President Obama, on the other hand, has been constantly derided by progressives for keeping Bush policies and his willingness to compromise with the Republican minority, repeatedly bending over to please them even as they merely pretend to cooperate. Meanwhile, even as he's shrunk the occupation of Iraq and expanded the wars in Afghanistan and Pakistan, President Obama has taken a very different approach to domestic policies, standing up for striking workers, reducing taxes for the poor, promising tax credits to small businesses that hire new employees and staking his very presidency on contentious health reform legislation aimed at guaranteeing near universal insurance coverage.
While President Obama's actions have differed greatly from his campaign rhetoric, he still represents a significant deviation from his predecessor, who was by no means a friend to America's progressives.

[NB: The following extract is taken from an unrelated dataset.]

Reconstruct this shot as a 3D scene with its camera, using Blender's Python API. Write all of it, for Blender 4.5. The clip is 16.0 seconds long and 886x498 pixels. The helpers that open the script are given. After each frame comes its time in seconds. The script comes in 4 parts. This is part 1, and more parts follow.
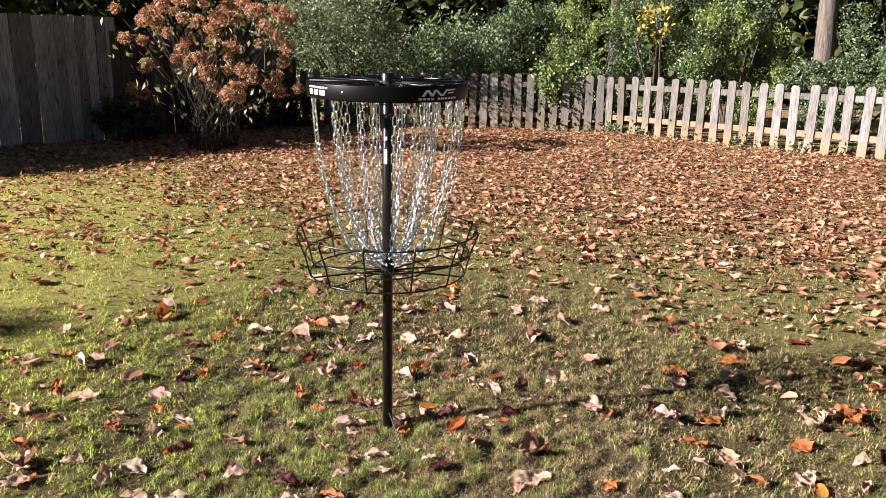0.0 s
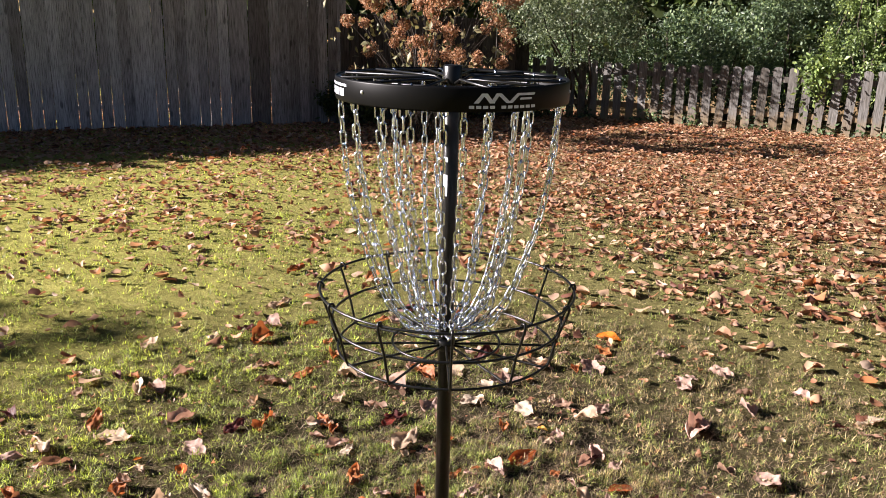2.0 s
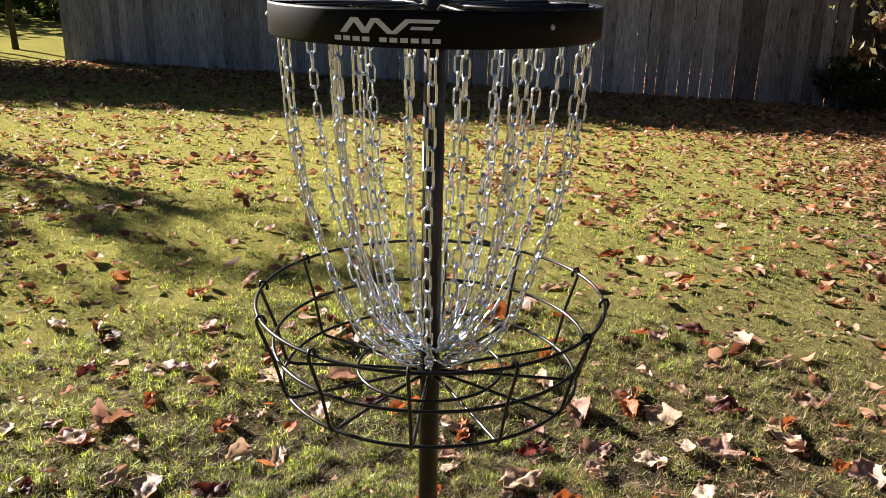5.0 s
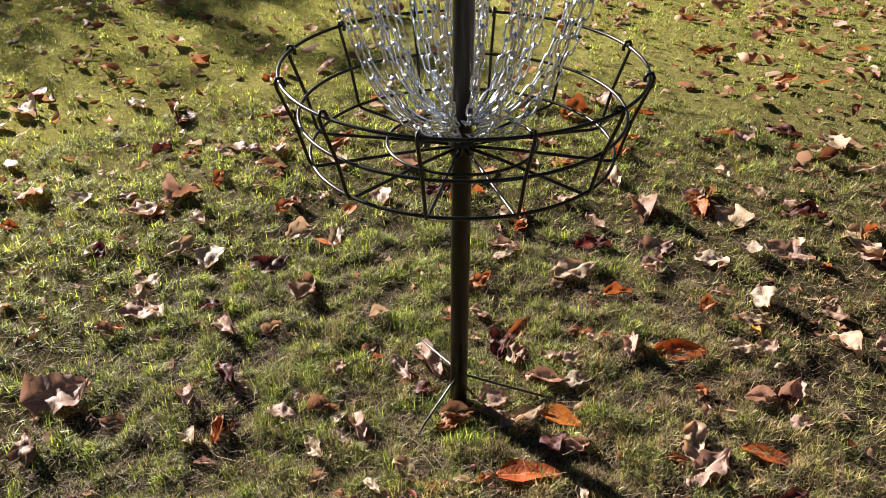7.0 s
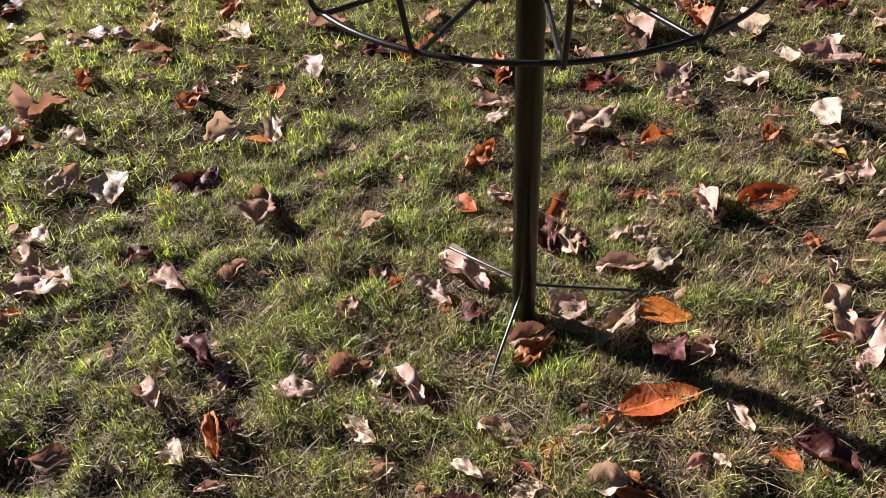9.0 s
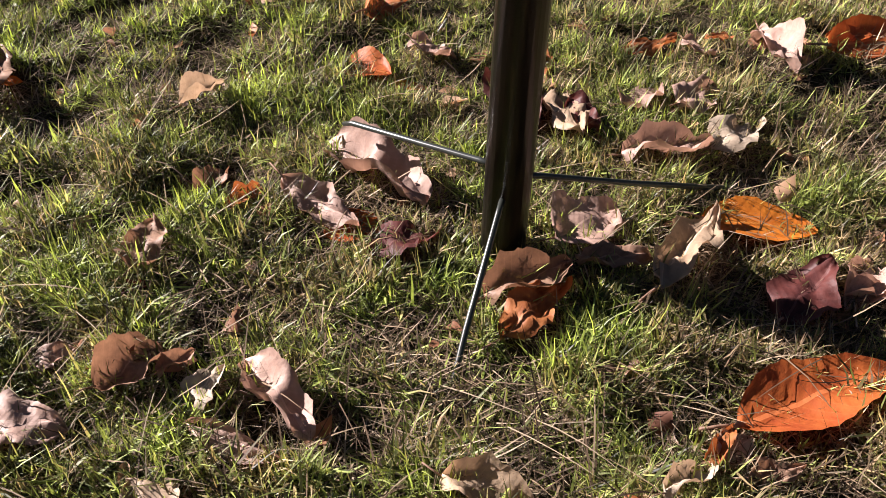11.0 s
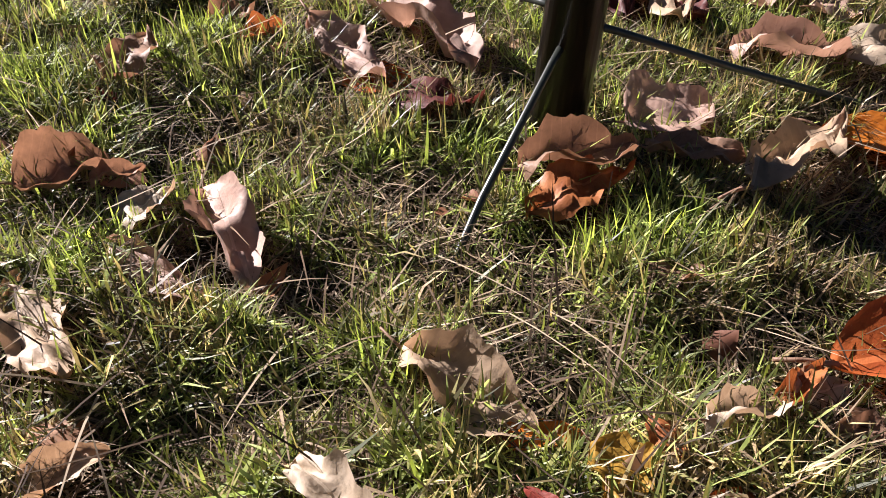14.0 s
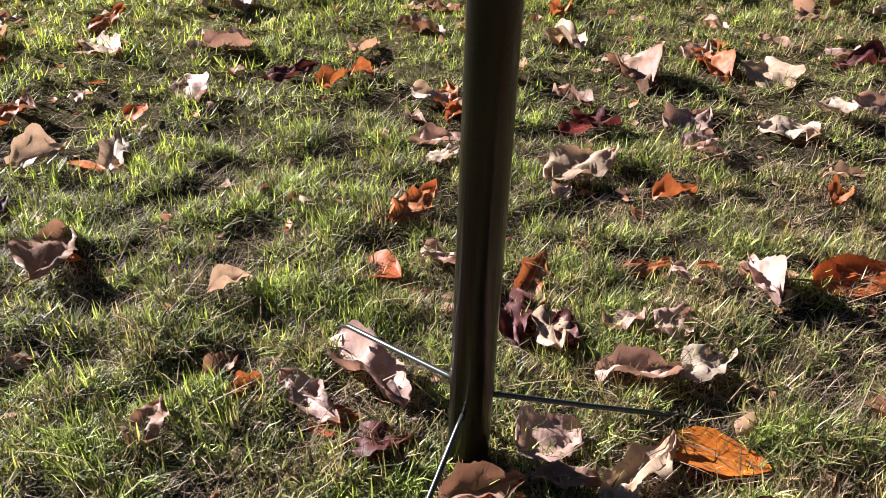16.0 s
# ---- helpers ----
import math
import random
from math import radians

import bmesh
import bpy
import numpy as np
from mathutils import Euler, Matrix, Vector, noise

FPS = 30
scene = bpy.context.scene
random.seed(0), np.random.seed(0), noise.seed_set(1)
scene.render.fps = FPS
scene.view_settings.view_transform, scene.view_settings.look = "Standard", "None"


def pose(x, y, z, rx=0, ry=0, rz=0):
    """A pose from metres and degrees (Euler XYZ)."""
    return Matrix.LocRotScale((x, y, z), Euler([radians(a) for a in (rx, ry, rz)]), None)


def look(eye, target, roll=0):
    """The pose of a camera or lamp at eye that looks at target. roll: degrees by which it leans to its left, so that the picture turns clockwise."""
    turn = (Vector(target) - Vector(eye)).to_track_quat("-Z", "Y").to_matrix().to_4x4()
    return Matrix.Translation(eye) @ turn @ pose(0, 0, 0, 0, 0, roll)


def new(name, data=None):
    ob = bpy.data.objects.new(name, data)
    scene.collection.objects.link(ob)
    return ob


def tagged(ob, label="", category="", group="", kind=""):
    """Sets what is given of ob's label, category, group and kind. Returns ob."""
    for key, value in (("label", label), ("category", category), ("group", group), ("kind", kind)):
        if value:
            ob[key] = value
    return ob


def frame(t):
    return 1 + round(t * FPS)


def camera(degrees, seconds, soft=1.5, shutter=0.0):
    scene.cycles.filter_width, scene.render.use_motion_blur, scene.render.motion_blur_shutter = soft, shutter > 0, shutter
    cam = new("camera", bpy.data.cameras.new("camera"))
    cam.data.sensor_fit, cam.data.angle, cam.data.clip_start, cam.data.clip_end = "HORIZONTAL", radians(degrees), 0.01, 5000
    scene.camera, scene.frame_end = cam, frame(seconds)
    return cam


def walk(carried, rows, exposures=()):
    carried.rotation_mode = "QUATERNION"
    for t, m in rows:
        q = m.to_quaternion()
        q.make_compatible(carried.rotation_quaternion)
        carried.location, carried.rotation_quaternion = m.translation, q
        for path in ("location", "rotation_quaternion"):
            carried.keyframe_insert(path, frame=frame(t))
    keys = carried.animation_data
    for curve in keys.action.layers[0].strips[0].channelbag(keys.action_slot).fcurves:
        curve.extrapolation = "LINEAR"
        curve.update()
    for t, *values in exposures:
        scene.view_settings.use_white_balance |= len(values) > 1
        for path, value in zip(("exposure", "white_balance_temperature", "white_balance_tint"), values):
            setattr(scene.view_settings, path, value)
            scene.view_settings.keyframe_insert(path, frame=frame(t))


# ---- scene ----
# The camera: its lens and its way round the basket and down to the grass
cam = camera(55.73, 16.0, soft=0.5)
ROWS = [
    (0.0, 1.0186, -2.8353, 1.5516, 74.826, -1.026, 16.119),
    (0.5, 1.0068, -2.5795, 1.5520, 74.458, -0.959, 19.559),
    (1.0, 1.0834, -2.2964, 1.5272, 74.083, -1.072, 23.498),
    (1.5, 1.1417, -2.0257, 1.5188, 73.911, -1.191, 28.512),
    (2.0, 1.1300, -1.7332, 1.5181, 73.637, -1.314, 33.860),
    (2.5, 1.2043, -1.4756, 1.4959, 73.744, -1.634, 40.375),
    (3.0, 1.3313, -1.2385, 1.4860, 73.965, -1.819, 46.761),
    (3.5, 1.3441, -0.9964, 1.4603, 74.065, -1.660, 53.802),
    (3.7, 1.3248, -0.9130, 1.4552, 74.111, -1.669, 56.321),
    (5.8, 1.4574, -0.3573, 1.3692, 67.305, -0.440, 76.805),
    (6.0, 1.4514, -0.3495, 1.3578, 65.881, -0.464, 77.495),
    (6.5, 1.4320, -0.3379, 1.3389, 61.665, -0.259, 78.336),
    (7.0, 1.4173, -0.3304, 1.3241, 58.045, -0.033, 78.308),
    (7.5, 1.4102, -0.3310, 1.3189, 54.781, 0.652, 77.035),
    (8.0, 1.3673, -0.3448, 1.2620, 52.532, 1.537, 74.227),
    (8.5, 1.1383, -0.4405, 1.1735, 49.941, 2.378, 69.542),
    (9.0, 0.8616, -0.5154, 1.0509, 48.607, 2.671, 64.224),
    (9.5, 0.6669, -0.4926, 0.8257, 47.376, 2.398, 58.802),
    (9.7, 0.6068, -0.4654, 0.7555, 46.813, 1.960, 57.289),
    (11.8, 0.4055, -0.3057, 0.4118, 48.161, -1.838, 57.570),
    (12.0, 0.4142, -0.2942, 0.3880, 47.843, -2.027, 58.659),
    (12.5, 0.4523, -0.2643, 0.3387, 47.168, -2.916, 61.330),
    (13.0, 0.4681, -0.2507, 0.3244, 46.693, -3.219, 63.973),
    (13.5, 0.4517, -0.2650, 0.3228, 47.258, -3.053, 66.469),
    (14.0, 0.4180, -0.2733, 0.3294, 47.898, -2.691, 67.701),
    (14.5, 0.4022, -0.2717, 0.3497, 48.901, -2.191, 67.524),
    (15.0, 0.4226, -0.2660, 0.4178, 51.411, -1.731, 66.176),
    (15.5, 0.4576, -0.2742, 0.5111, 54.197, -1.488, 64.728),
    (16.0, 0.4880, -0.2880, 0.5937, 57.708, -1.576, 63.456),
]
walk(cam, [(t, pose(x, y, z, rx, ry, rz)) for t, x, y, z, rx, ry, rz in ROWS],
     exposures=((0.0, 2.03, 6150, 19), (3.5, 2.13, 6050, 18), (6.0, 1.94, 6450, 15), (7.0, 1.83, 6350, 14), (9.5, 1.87, 5900, 20), (12.0, 1.86, 6250, 20), (14.5, 1.93, 5900, 18), (16.0, 2.06, 5750, 18)))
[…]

"What is clear is that at this point in history, progressivism has more in common with liberalism than with conservatism, and that progressive liberals are increasingly disenchanted not only by eight years of the Bush administration but by the fading promise of Obama’s progressive platform," Hrafnkell Haraldsson recently opined at News Junkie Post.
After nearly 13 months of unbridled, non-stop attacks on liberals, progressives, President Obama and all his supporters, one is only left to wonder what changed so dramatically for Beck that kept him silent on such matters during the allegedly progressive Bush administration. As ThinkProgress noted:
Beck previously responded to people who asked, “where were you when George Bush was spending?” by saying, “It doesn’t matter. I’m here now.”
The Batman was unavailable for comment.